There is another drawback to plywood. And this is very prevalent in my AutoRATic. It's not a structurally stiff material. Ply at 3/4 of an inch flexes under the tension of 6 and even 3 strings. That's why I'm going with a solid hardwood core. Using the ply to fill out the body. There are different types of plywood. But at 50+ a sheet I can get used tables cheaper. I would be interested in trying OSB. It's supposed to be stronger than ply. I have some 1/2. May have to try a stress test between it and 1/2 ply. Kind of thinking as I'm typing. Use two guitar strings each, two tuners, something to bring the strings through and a piezo with an output jack. Cut each piece of wood the same size. Use the piezo to see at what tuning the boards bend at. Still thinking... make the size of the wood a bit longer and about as wide as the thinnest part of most electric guitars to simulate the body. Anyway this would have to be for a different thread. But it does sound fun!

I can understand the wanting or needing to believe in mojo and mystery of wood. The belief in the mystery behind music is important. Anything that helps to center someone and bring out their best is very important in music. I don't hold it against anyone who plays. it's those who say you will never achieve this state without these expensive materials I truly dislike. And those who use underhanded tricks to prove this point get not respect from me. 

The experiment between OSB and ply will not work. The OSB board I have, when glued together is 1/8 thicker than a 1/2 piece of ply. When measuring for stress that's HUGE. It would give a big advantage to the OSB.  I don't have a thickness plainer. 

this is what the experiment would have looked like

the leveling blocks and neck would have been out of the same 1.5 x 1 oak. the neck would have been 18 inches long. Bridge would have been a topload hardtail and electric guitar tuners. I would have tightened two Low E strings evenly spaced on the neck. Would use the piezo going to a tuner to check their tuned pitch. Then write down at what pitch rocking accrues between the neck and bridge blocks. I got as far as glueing the OSB together when I realized the thickness difference. I was even ready to sacrifice four brand new low E strings to make this as fair as possible. Was fun wile it lasted.....: )

For you scientists. Yes. I realize I would have to repeat the very same experiment 50 to 150 times. Building each one exactly the same. Then averaging out my findings to get a more accurate result. I'll let someone else do that. 

Pickups do one thing - convert vibrations to electronic signal. But that signal gets changed with effects and gain and the original signal gets covered up.

This why people say it doesn't matter, and to them that is true. If a electric guitar is played clean(especially in a Jazz setting), the wood tone comes through more.

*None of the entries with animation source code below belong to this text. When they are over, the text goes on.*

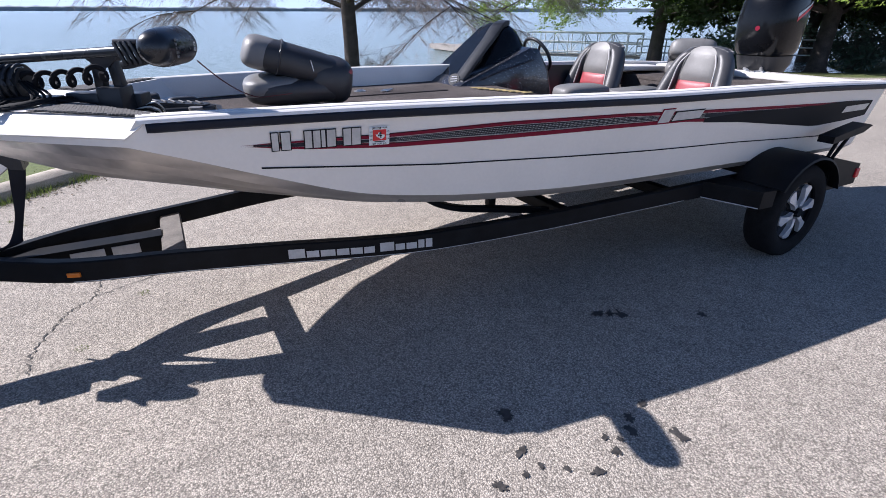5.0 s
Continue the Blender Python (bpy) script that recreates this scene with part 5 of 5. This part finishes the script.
LEAF_BLUE = material("blue_green_leaves", (0.07, 0.12, 0.08), 0.6, vary=0.4, scale=0.8, fine=0.3, fine_scale=6)
bush((8.23, 16.3, ground_z(8.23, 16.3)), 1.1, 1.15, "bare grey bush at the water's edge", 31)
bush((4.39, 15.4, ground_z(4.39, 15.4)), 0.7, 0.6, "small bare grey bush at the water's edge", 32)
bush((24.15, 12.0, ground_z(24.15, 12.0)), 2.0, 2.5, "blue-green leafy shrub near the dock", 33, LEAF_BLUE, 72)
bush((28.4, 9.3, ground_z(28.4, 9.3)), 2.4, 2.0, "blue-green leafy shrub under the trees", 34, LEAF_BLUE, 72)
bush((33.0, 7.5, ground_z(33.0, 7.5)), 3.0, 2.4, "dark leafy shrub under the trees", 35, LEAF_DARK, 72)


# ---- dock and gangway ----
def build_dock():
    ob = empty("floating_dock", (18.3, 24.0, WATER_Z), "weathered grey floating dock on the lake", "dock", lot=False)
    a, b = Vector((18.31, 30.4, WATER_Z + 0.36)), Vector((18.24, 19.9, WATER_Z + 0.36))
    d = (b - a)
    n = 36
    s = Vector((d.y, -d.x, 0)).normalized() * 0.5
    step = d / n
    for k in range(n):
        bm = nb()
        c = a + step * (k + 0.5)
        box(bm, (c.x, c.y, c.z + 0.02 * math.sin(k * 3.1) * 0.1), (1.0, step.length * 0.93, 0.04), rz=math.degrees(math.atan2(s.y, s.x)), bevel=0)
        part("plank", bm, DOCK_GREY, ob, smooth=0)
    for sgn in (-1, 1):
        bm = nb()
        p, q = a + s * sgn, b + s * sgn
        loft(bm, [[tuple(e + Vector((0, 0, z)) + s * w) for z, w in ((-0.30, 0.05), (-0.30, -0.05), (-0.03, -0.05), (-0.03, 0.05))] for e in (p, q)], closed=True, caps=True)
        part("edge_beam", bm, DOCK_GREY, ob)
    for k in range(5):
        bm = nb()
        c = a + d * (0.1 + 0.2 * k)
        box(bm, (c.x, c.y, WATER_Z + 0.12), (0.85, 1.1, 0.34), rz=math.degrees(math.atan2(s.y, s.x)), bevel=0.03)
        part("float_box", bm, BLACK_PLASTIC, ob, "black float box", smooth=30)
    # side finger
    bm = nb()
    box(bm, (19.9, 28.5, WATER_Z + 0.34), (2.6, 1.2, 0.08), rz=8)
    part("dock_finger", bm, DOCK_GREY, ob)
    # gangway with rails from dock to bank
    gw = empty("gangway", (20.0, 17.5, WATER_Z + 0.4), "galvanised gangway with truss rails to the dock", "gangway", lot=False)
    g0, g1 = Vector((18.16, 19.7, WATER_Z + 0.45)), Vector((21.7, 15.4, -0.45))
    e = g1 - g0
    sd = Vector((e.y, -e.x, 0)).normalized() * 0.6
    bm = nb()
    loft(bm, [[tuple(p + sd * w + Vector((0, 0, z))) for w, z in ((-1, 0), (1, 0), (1, -0.1), (-1, -0.1))] for p in (g0, g1)], closed=True, caps=True)
    part("walkway", bm, DOCK_GREY, gw)
    for sgn in (-1, 1):
        for hgt in (1.0, 0.55, 0.08):
            bm = nb()
            rod(bm, g0 + sd * sgn + Vector((0, 0, hgt)), g1 + sd * sgn + Vector((0, 0, hgt)), 0.028, seg=8)
            part("rail", bm, RAIL_WHITE, gw)
        for k in range(9):
            bm = nb()
            p = g0 + e * k / 8 + sd * sgn
            rod(bm, p, p + Vector((0, 0, 1.0)), 0.024, seg=8)
            part("post", bm, RAIL_WHITE, gw)
            if k < 8:
                bm = nb()
                q = g0 + e * (k + 1) / 8 + sd * sgn
                rod(bm, (p if k % 2 else p + Vector((0, 0, 1.0))), (q + Vector((0, 0, 1.0)) if k % 2 else q), 0.016, seg=8)
                part("brace", bm, RAIL_WHITE, gw)
    # bank rail
    br = empty("bank_rail", (23.6, 12.7, -0.5), "pale steel handrail along the bank with a red sign", "railing", lot=False)
    pts = [Vector((21.7, 15.7, -0.52)), Vector((23.13, 13.5, -0.46)), Vector((24.47, 11.3, -0.41)), Vector((25.97, 9.1, -0.37))]
    for hgt in (0.82, 0.5, 0.2):
        for p, q in zip(pts, pts[1:]):
            bm = nb()
            rod(bm, p + Vector((0, 0, hgt)), q + Vector((0, 0, hgt)), 0.028, seg=8)
            part("rail", bm, RAIL_WHITE, br)
    for p, q in zip(pts, pts[1:]):
        for t in (0, 0.5):
            bm = nb()
            o = p + (q - p) * t
            rod(bm, o - Vector((0, 0, 0.2)), o + Vector((0, 0, 0.84)), 0.03, seg=8)
            part("post", bm, RAIL_WHITE, br)
    bm = nb()
    box(bm, (23.59, 12.73, 0.17), (0.03, 0.95, 0.32), rz=28)
    sign = part("sign_board", bm, WHITE_PLASTIC, br, "white and red sign board")
    for k, z in enumerate((0.26, 0.17, 0.08)):
        bm = nb()
        box(bm, (23.57, 12.715, z), (0.02, 0.80 - 0.1 * k, 0.055), rz=28)
        part("sign_bar", bm, RED, sign)


build_dock()


# ---- stones by the ramp, shore litter, grass ----
def build_stones():
    rnd = random.Random(17)
    for k in range(46):
        x, y = rnd.uniform(19.2, 25.2), rnd.uniform(11.5, 17.5)
        if abs((x - 21.8) * 0.81 + (y - 13.2) * 0.58) > 1.0:
            continue
        bm = nb()
        bmesh.ops.create_icosphere(bm, subdivisions=2, radius=1, matrix=Matrix.Translation((x, y, ground_z(x, y) + 0.06)) @ Matrix.Diagonal((rnd.uniform(0.12, 0.35), rnd.uniform(0.12, 0.3), rnd.uniform(0.1, 0.22), 1)))
        for v in bm.verts:
            v.co += 0.05 * noise.noise_vector(v.co * 4)
        thing("stone", bm, CONCRETE, "pale rough shore stone by the gangway", "stone", "shore stones", lot=False, smooth=0)
    for k in range(34):
        x = rnd.uniform(-3, 16)
        y = rnd.uniform(13.5, 17.6)
        bm = nb()
        a = rnd.uniform(0, 3)
        l = rnd.uniform(0.05, 0.22)
        hose(bm, [(x, y, ground_z(x, y) + 0.0), (x + l * math.cos(a), y + l * math.sin(a), ground_z(x, y) + 0.03), (x + 2 * l * math.cos(a + 0.2), y + 2 * l * math.sin(a + 0.2), ground_z(x, y) + 0.0)], rnd.uniform(0.012, 0.03), n=2, seg=6)
        thing("driftwood", bm, BARK, "small stick of driftwood on the grass", "driftwood", "shore driftwood", lot=False)
    bm = nb()
    pillow(bm, (-1.05, 5.9, ground_z(-1.05, 5.9) + 0.0), (0.085, 0.045, 0.035), rz=30, e1=0.8, e2=0.8)
    for v in bm.verts:
        v.co += 0.03 * noise.noise_vector(v.co * 18)
    bmesh.ops.transform(bm, matrix=Matrix(), verts=bm.verts)
    thing("litter", bm, WHITE_PLASTIC, "crumpled white litter lying on the grass", "litter", lot=False)


build_stones()


def build_litter():
    """Dry brown leaves and crumbs of soil gathered along the kerb."""
    rnd = random.Random(41)
    ver, fac = [], []
    for k in range(900):
        t = rnd.random()
        off = abs(rnd.gauss(0, 0.16)) + 0.13
        cx, cy = -2.5 + 2.38 * t + 0.7 * off, 1.25 + 2.37 * t - 0.7 * off
        if k % 3 == 0:
            cx, cy = rnd.gauss(0.25, 0.3), rnd.gauss(3.6, 0.2)
        r = rnd.uniform(0.006, 0.02)
        a = rnd.uniform(0, 6.28)
        z = lot_z(cx, cy)
        n = len(ver)
        for q in range(4):
            rr = r * (1 if q % 2 else 0.5)
            ver.append((cx + rr * math.cos(a + 1.57 * q), cy + rr * math.sin(a + 1.57 * q), z + rnd.uniform(0.003, 0.014)))
        fac.append((n, n + 1, n + 2, n + 3))
    me = bpy.data.meshes.new("leaf_litter")
    me.from_pydata(ver, [], fac)
    me.materials.append(material("dry_leaves", (0.10, 0.072, 0.045), 0.9, vary=0.4, scale=9, fine=0.3))
    tagged(new("leaf_litter", me), "dry brown leaf litter along the kerb", "leaf litter", kind="stuff")


build_litter()


def build_grass():
    rnd = random.Random(23)
    ver, fac = [], []
    def blade(x, y, z, h, w):
        a = rnd.uniform(0, 6.28)
        lx, ly = rnd.gauss(0, 0.4) * h, rnd.gauss(0, 0.4) * h
        n = len(ver)
        ver.extend([(x - w * math.cos(a), y - w * math.sin(a), z), (x + w * math.cos(a), y + w * math.sin(a), z), (x + lx, y + ly, z + h)])
        fac.append((n, n + 1, n + 2))
    def free(x, y):
        # land side of the lot's edge
        return y > lerp(EDGE, x, 1) - 0.03
    for k in range(24000):
        r = rnd.random()
        x = rnd.uniform(-6.5, 7) if r < 0.75 else rnd.uniform(7, 18)
        y = 2.2 + 12.5 * rnd.random() ** 1.8
        if free(x, y):
            big = 0.5 + 0.8 * max(0, noise.noise((x * 1.1, y * 1.1, 0)))
            blade(x, y, ground_z(x, y) - 0.03, rnd.uniform(0.012, 0.03) * big, 0.004 + 0.0006 * y)
    # tufts along the kerb's foot and end
    for k in range(34):
        t = rnd.random()
        cx, cy = -1.55 + 1.45 * t + 0.14, 2.2 + 1.44 * t - 0.12
        if rnd.random() < 0.35:
            cx, cy = rnd.uniform(0.0, 0.6), rnd.uniform(3.6, 4.2)
        for q in range(rnd.randrange(20, 60)):
            x, y = cx + rnd.gauss(0, 0.05), cy + rnd.gauss(0, 0.05)
            blade(x, y, lot_z(x, y), rnd.uniform(0.02, 0.08), 0.003)
    for cx, cy in ((0.33, 0.42), (0.06, -0.05), (0.85, 0.65), (-0.6, 2.2), (-0.5, 2.05)):
        for q in range(26):
            x, y = cx + rnd.gauss(0, 0.016), cy + rnd.gauss(0, 0.016)
            blade(x, y, lot_z(x, y), rnd.uniform(0.006, 0.02), 0.002)
    me = bpy.data.meshes.new("grass")
    me.from_pydata(ver, [], fac)
    me.materials.append(BLADE)
    tagged(new("grass", me), "short green and straw-coloured grass on the bank", "grass", kind="stuff")


build_grass()


# ---- all that stands on the sloping lot ----
for ob in LOT:
    ob.matrix_basis = SLOPE @ ob.matrix_basis
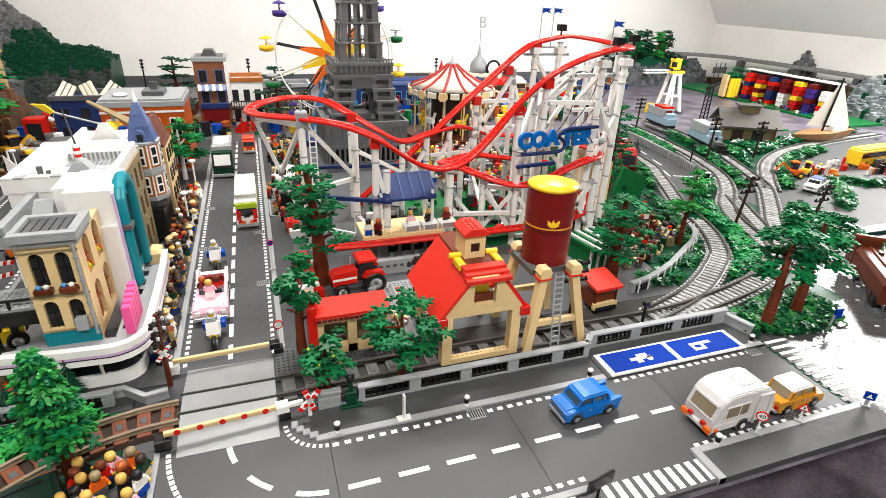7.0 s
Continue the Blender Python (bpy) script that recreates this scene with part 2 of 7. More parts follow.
def spline(pts, per=8, closed=False):
    """A smooth path through the points (Catmull-Rom)."""
    P = [Vector(p) for p in pts]
    n, out = len(P), []
    for i in range(n if closed else n - 1):
        a, b, c, d = (P[(i + j) % n] for j in (-1, 0, 1, 2)) if closed else (P[max(i - 1, 0)], P[i], P[i + 1], P[min(i + 2, n - 1)])
        for s in range(per):
            t = s / per
            out.append(0.5 * (2 * b + (c - a) * t + (2 * a - 5 * b + 4 * c - d) * t * t + (3 * b - a - 3 * c + d) * t ** 3))
    if not closed:
        out.append(P[-1])
    return out


def even(path, step):
    """Points at even steps along a path, with their headings in degrees."""
    out, left = [], step / 2
    for a, b in zip(path, path[1:]):
        d = (b - a).length
        while left <= d:
            out.append((a.lerp(b, left / d), math.degrees(math.atan2(b.y - a.y, b.x - a.x))))
            left += step
        left -= d
    return out


def lettering(name, text, size, depth, mat, parent, m, fat=0.0):
    cu = bpy.data.curves.new(name, "FONT")
    cu.body, cu.size, cu.extrude, cu.align_x, cu.align_y = text, size / 100, depth / 100, "CENTER", "CENTER"
    cu.offset = fat / 100
    tmp = bpy.data.objects.new(name, cu)
    me = bpy.data.meshes.new_from_object(tmp)
    bpy.data.objects.remove(tmp)
    me.materials.clear()
    me.materials.append(mat)
    return part(name, me, None, parent, "", m)

# ---- room ----
# front strip of the floor: its shade is put into a darker plum colour
structure("floor", Build().box(-230, 352, -290, -13.2, -5, -1.0), mottled("floor_front_shaded", (0.012, 0.010, 0.013), (0.048, 0.041, 0.050), 14.0, 0.9, 0.3, 6, 0.08), "flecked plum floor along the front of the layout, coloured darker for its shade", "floor")
structure("floor", Build().box(-230, 352, -13.2, 318, -5, -1), FLOORM, "purple-grey marbled linoleum floor under the whole layout", "floor")
structure("wall_back", Build().box(-230, 352, 303, 318, -1, 215), WALLM, "white painted back wall behind the toy town", "wall")
structure("wall_left", Build().box(-245, -230, -290, 318, -5, 215), WALLM, "white painted side wall", "wall")
structure("wall_front", Build().box(-230, 352, -305, -290, -5, 215), WALLM, "white painted wall behind the viewer", "wall")
structure("wall_knee", Build().box(335, 350, -290, 303, -1, 39), WALLM, "low white knee wall under the roof slope", "wall")
structure("baseboard", Build().box(-230, 335, 301.6, 303, -1, 4.5), DGREY, "dark painted skirting strip along the back wall", "skirting")
structure("ceiling", Build().box(-230, 216, -290, 303, 200, 212), WALLM, "white plastered flat attic ceiling", "ceiling")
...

But for most of us electric players, the amp and effects is most of what we hear and most of us are enjoying the sound and the music too much to try and listen to what sound is coming through. I was listening to a Bad Company concert on AXSTV channel last week. The guitar player was playing a PRS Single Cut guitar with 2 humbucker pickups. Custom 24 model Mahogany body and neck with Flame maple cap on top of the body. Second half of the show he changed over to a PRS Mira guitar with Mahogany body and neck with 2 humbuckers. The second guitar had a noticeably darker tone that I heard. But without knowing all the evidence, it could've been different pickups or the absence of a maple capped top that was responsible for the change in tone. The effects used were the same as far as I could tell. 

You'll probably only be able to tell any differences playing your guitar clean or maybe not. ;) 

Not much at the moment. I did oder more piezo for CB Gitty. I'm still experimenting with the ones I have. Only have three left that i haven't destroyed. 

I've sat down in front of my table top jig saw. I've turned it on. Now I have to get over my complete fear of power tools to actually use it. Yes, I have to do this with every tool i have. Guess that makes me mental...: )

woking overtime doesn't give me much time to do much else at the moment. But once I get started this should finish up really quick. 

Well looks like every thing I did today turned out to be a bust. When to my favorite resale shop. They have an old Harmony box guitar missing a tuner peg. Tried to fix it with a new replacement but it wouldn't fit. They know I'm looking for wood so they set aside a nice looking wide table leaf. got it home and cut into it. Turns out to be 3/4 inch particle board with a really nice faked grain finish on the bottom side. And on top of all of that I'm still waiting on things for this build. I did learn a few things today so it's not all that bad. Caught a vid on youtube about properly placing a tune-o-matic bridge. 

So I'm going to start build 2.0 This one I have all the stuff for. I think..... I know I will have to modify the Fender noiseless pickups. Leave it to fender to make sure their new pickups wont take the screws from their old pickups. Not paying $$$ for a set of screws. I'll drill these out. Then use wood screws and set the pickups on blocks if I have to. this guitar is based on the shape of a Fender Jazzmaster. Will have two pickups. Neck and bridge. Both Fender noiseless. I got these cheap. Apparently not many people like these. Both pickups will have a volume and variable coil tap. So I can scoop out the 'noiseless' side and just have strap pups. The guitar will have a master volume and tone. Plus a three way switch. The body itself will be built the same way as the first one will be. The pickup rings on this guitar will be cut from the top piece of wood after the finish is applied. This way they will be more seamless to the over all look of the guitar. 

Going to use that 3/4 particle board for the top of my spindle grinder table. I've drilled out the base of the old warped Craftsman router. This will be mounted under the table. I'll have to make a jig for my chop saw to make sure each leg is exactly the same. Unfortunately everywhere that has stuff I need is closed till tomorrow. Because I can only use a 1/4 wide shaft the spindles will be just big enough to sand out the curves of my electric guitar builds. No more than two inches tall. I'll also be able to use the router as a router table as needed. But wont be able to use the router by itself. The router would have been fine if you didn't need it for any precision work. But it would have made a mess out of a neck joint pocket.